[BEGIN Data block]
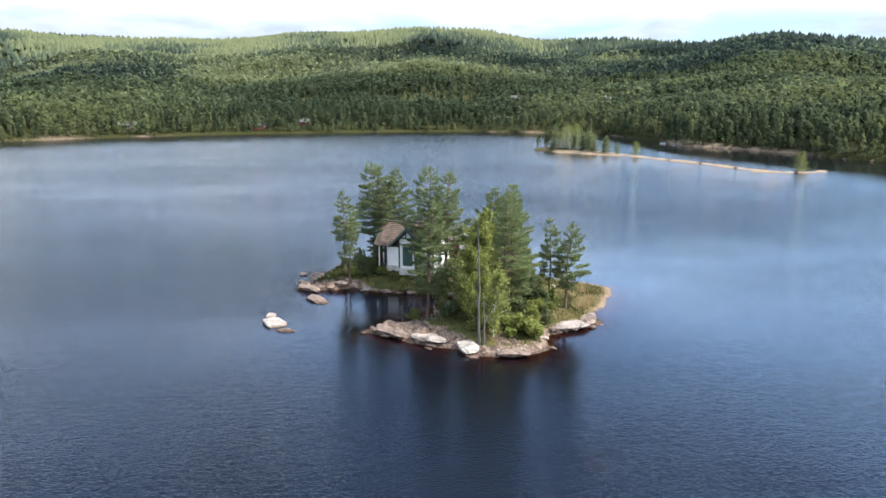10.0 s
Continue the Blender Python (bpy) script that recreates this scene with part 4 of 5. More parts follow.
def build_cabin():
    c = thing("cabin", frame_of(5, -2.4, 0), "white wooden lake cabin with green trim and brown tiled gable roofs", "house")
    o = Vector((5, -2.4, 0))

    def add(name, bm, mat, label="", parent=None):
        bmesh.ops.translate(bm, verts=bm.verts[:], vec=-o)
        return part(name, bm, mat, parent or c, label)

    z0, zw, zm = 2.25, 4.62, 5.2
    add("foundation", box(-0.03, 4.75, -4.77, 0.03, 0.7, z0), M_STONE, "pale stone foundation")
    add("foundation", box(4.57, 9.23, -5.33, 0.93, 0.7, z0), M_STONE, "pale stone foundation")
    add("foundation", box(9.0, 10.13, -3.23, -0.97, 0.7, z0), M_STONE, "pale stone foundation")
    # walls
    add("wing_wall", prism([(-4.74, z0), (0, z0), (0, zw), (-2.37, 5.75), (-4.74, zw)], "x", 0, 4.7), M_WHITE)
    add("main_wall", prism([(4.6, z0), (9.2, z0), (9.2, zm), (6.9, 7.2), (4.6, zm)], "y", -5.3, 0.9), M_WHITE)
    add("bay_wall", prism([(-3.2, z0), (-1.0, z0), (-1.0, 5.6), (-2.1, 6.7), (-3.2, 5.6)], "x", 9.1, 10.1), M_WHITE)
    add("cross_gable_wall", prism([(-4.1, 5.1), (-0.1, 5.1), (-2.1, 7.1)], "x", 4.4, 9.15), M_WHITE)

    def roof(ridge, lo, hi, axis, at, half, zr, ze, name="roof"):
        """Two tiled slopes; the ridge runs along axis from lo to hi at at."""
        for sgn in (-1, 1):
            part(name, slope(at, sgn, half, zr, ze, axis, lo, hi, o), M_TILE, c, "weathered brown roof tiles")
        cap = bmesh.new()
        if axis == "x":
            box(lo, hi, at - 0.12, at + 0.12, zr + 0.06, zr + 0.2, 0.03, cap)
        else:
            box(at - 0.12, at + 0.12, lo, hi, zr + 0.06, zr + 0.2, 0.03, cap)
        add("ridge_cap", cap, M_TILE)

    def slope(at, sgn, half, zr, ze, axis, lo, hi, o):
        """One side of the roof, stepped where the tile courses overlap."""
        n = max(4, int(math.hypot(half, zr - ze) / 0.3))
        top = []
        for k in range(n):
            f0, f1 = k / n, (k + 1) / n
            top += [(at + sgn * half * f0, zr + (ze - zr) * f0 + 0.05), (at + sgn * half * f1, zr + (ze - zr) * f1 + 0.10)]
        bm = prism(top + [(at + sgn * half, ze - 0.02), (at, zr - 0.03)], axis, lo, hi)
        bmesh.ops.translate(bm, verts=bm.verts[:], vec=-o)
        return bm

    roof(None, -0.55, 4.9, "x", -2.37, 2.95, 5.85, 4.42)
    roof(None, -6.75, 1.45, "y", 6.9, 2.95, 7.4, 4.85)
    roof(None, 3.7, 10.6, "x", -2.1, 2.3, 7.35, 5.05, "cross_roof")
    # barge boards and gable trusses, green
    for x, yc, half, zr, ze in ((-0.58, -2.37, 2.95, 5.85, 4.42), (3.67, -2.1, 2.3, 7.35, 5.05), (10.62, -2.1, 2.3, 7.35, 5.05)):
        for sgn in (-1, 1):
            add("bargeboard", prism([(yc, zr + 0.14), (yc, zr - 0.24), (yc + sgn * half, ze - 0.24), (yc + sgn * half, ze + 0.12)], "x", x, x + 0.06), M_GREEN, "green carved bargeboard")
        add("gable_tie", box(x + 0.005, x + 0.055, yc - half * 0.5, yc + half * 0.5, (zr + ze) / 2 - 0.1, (zr + ze) / 2 + 0.04), M_GREEN)
        add("gable_post", box(x + 0.006, x + 0.054, yc - 0.06, yc + 0.06, (zr + ze) / 2, zr), M_GREEN)
    for y, xc in ((-6.78, 6.9), (1.42, 6.9)):
        for sgn in (-1, 1):
            add("bargeboard", prism([(xc, 7.54), (xc, 7.28), (xc + sgn * 2.95, 4.71), (xc + sgn * 2.95, 4.97)], "y", y, y + 0.06), M_GREEN, "green carved bargeboard")
        add("gable_tie", box(xc - 1.4, xc + 1.4, y + 0.005, y + 0.055, 6.0, 6.14), M_GREEN)
        add("gable_post", box(xc - 0.06, xc + 0.06, y + 0.006, y + 0.054, 6.1, 7.4), M_GREEN)
    # corner boards
    for x, y, z in ((-0.02, 0.02, zw), (-0.02, -4.76, zw), (4.58, 0.92, zm), (9.22, 0.92, zm), (9.22, -5.32, zm), (4.58, -5.32, zm), (10.12, -1.0, 5.5), (10.12, -3.2, 5.5)):
        add("corner_board", box(x - 0.08, x + 0.08, y - 0.08, y + 0.08, z0, z), M_GREEN, "green corner board")

    def shutter(name, axis, at, lo, hi, za, zb, out):
        """A closed boarded opening with a white surround; axis is the wall's normal."""
        d = 0.05 * out
        mk = (lambda a, b, c0, c1, t0, t1: box(min(at + t0, at + t1), max(at + t0, at + t1), a, b, c0, c1)) if axis == "x" else (lambda a, b, c0, c1, t0, t1: box(a, b, min(at + t0, at + t1), max(at + t0, at + t1), c0, c1))
        s = add(name, mk(lo, hi, za, zb, -0.02 * out, d), M_GREEN, "closed green boarded shutter")
        n = max(2, int((hi - lo) / 0.3))
        for k in range(1, n):
            e = lo + (hi - lo) * k / n
            add("batten", mk(e - 0.02, e + 0.02, za + 0.03, zb - 0.03, d, d + 0.02 * out), M_GREEN, "", None).parent = s
        for a, b, c0, c1 in ((lo - 0.14, lo, za, zb), (hi, hi + 0.14, za, zb), (lo - 0.14, hi + 0.14, zb, zb + 0.14), (lo - 0.14, hi + 0.14, za - 0.1, za)):
            add("casing", mk(a, b, c0, c1, -0.015 * out, d * 0.8), M_WHITE)

    shutter("door", "y", 0.9, 6.05, 7.55, 2.3, 4.95, 1)
    shutter("shutter", "x", 10.1, -2.75, -1.45, 2.6, 5.0, 1)
    shutter("shutter", "y", -5.3, 6.2, 7.6, 2.5, 4.7, -1)
    win = add("window", box(0.75, 1.65, -4.80, -4.70, 2.85, 3.95), M_WHITE, "small window with white frame")
    add("pane", box(0.85, 1.55, -4.815, -4.72, 2.95, 3.85), M_GLASS, "", win)
    # open porch under the south gable
    add("porch_floor", box(4.7, 9.1, -6.6, -5.35, 1.72, 1.88), M_DEADWOOD, "grey plank porch floor")
    for x in (4.85, 6.2, 7.6, 8.95):
        add("porch_post", box(x - 0.07, x + 0.07, -6.52, -6.38, 0.6, 5.0 if x in (4.85, 8.95) else 5.9), M_WHITE, "white porch post")
    add("porch_rail", box(4.85, 8.95, -6.48, -6.42, 2.6, 2.7), M_BROWNWALL, "brown porch rail")
    # chimney
    ch = add("chimney", box(3.95, 4.55, -2.72, -2.12, 5.7, 7.85, 0.03), M_BRICK, "weathered brick chimney")
    add("chimney_cap", box(3.88, 4.62, -2.79, -2.05, 7.85, 7.95, 0.02), M_BRICK, "", ch)
    for x, y in ((3.98, -2.68), (4.42, -2.68), (3.98, -2.26), (4.42, -2.26)):
        add("cap_leg", box(x, x + 0.1, y, y + 0.1, 7.95, 8.1), M_BRICK, "", ch)
    add("cap_slab", box(3.9, 4.6, -2.77, -2.07, 8.1, 8.15, 0.02), M_GREYROOF, "", ch)
    # steps at the north door
    for k in range(3):
        add("stone_step", box(6.0, 7.7, 0.95 + 0.35 * k, 1.3 + 0.35 * k, 0.8, 1.85 - 0.2 * k, 0.04), M_STONE)
    add("cellar_hatch", box(9.2, 9.245, -4.6, -4.2, 1.35, 1.65), M_DARK, "dark cellar vent")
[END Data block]
**Short exercise**
Give back exactly the lines from the first line of the data through the line with "4.4, 9.15), M_WHITE)", pictures excluded.

**The answer**
10.0 s
Continue the Blender Python (bpy) script that recreates this scene with part 4 of 5. More parts follow.
def build_cabin():
    c = thing("cabin", frame_of(5, -2.4, 0), "white wooden lake cabin with green trim and brown tiled gable roofs", "house")
    o = Vector((5, -2.4, 0))

    def add(name, bm, mat, label="", parent=None):
        bmesh.ops.translate(bm, verts=bm.verts[:], vec=-o)
        return part(name, bm, mat, parent or c, label)

    z0, zw, zm = 2.25, 4.62, 5.2
    add("foundation", box(-0.03, 4.75, -4.77, 0.03, 0.7, z0), M_STONE, "pale stone foundation")
    add("foundation", box(4.57, 9.23, -5.33, 0.93, 0.7, z0), M_STONE, "pale stone foundation")
    add("foundation", box(9.0, 10.13, -3.23, -0.97, 0.7, z0), M_STONE, "pale stone foundation")
    # walls
    add("wing_wall", prism([(-4.74, z0), (0, z0), (0, zw), (-2.37, 5.75), (-4.74, zw)], "x", 0, 4.7), M_WHITE)
    add("main_wall", prism([(4.6, z0), (9.2, z0), (9.2, zm), (6.9, 7.2), (4.6, zm)], "y", -5.3, 0.9), M_WHITE)
    add("bay_wall", prism([(-3.2, z0), (-1.0, z0), (-1.0, 5.6), (-2.1, 6.7), (-3.2, 5.6)], "x", 9.1, 10.1), M_WHITE)
    add("cross_gable_wall", prism([(-4.1, 5.1), (-0.1, 5.1), (-2.1, 7.1)], "x", 4.4, 9.15), M_WHITE)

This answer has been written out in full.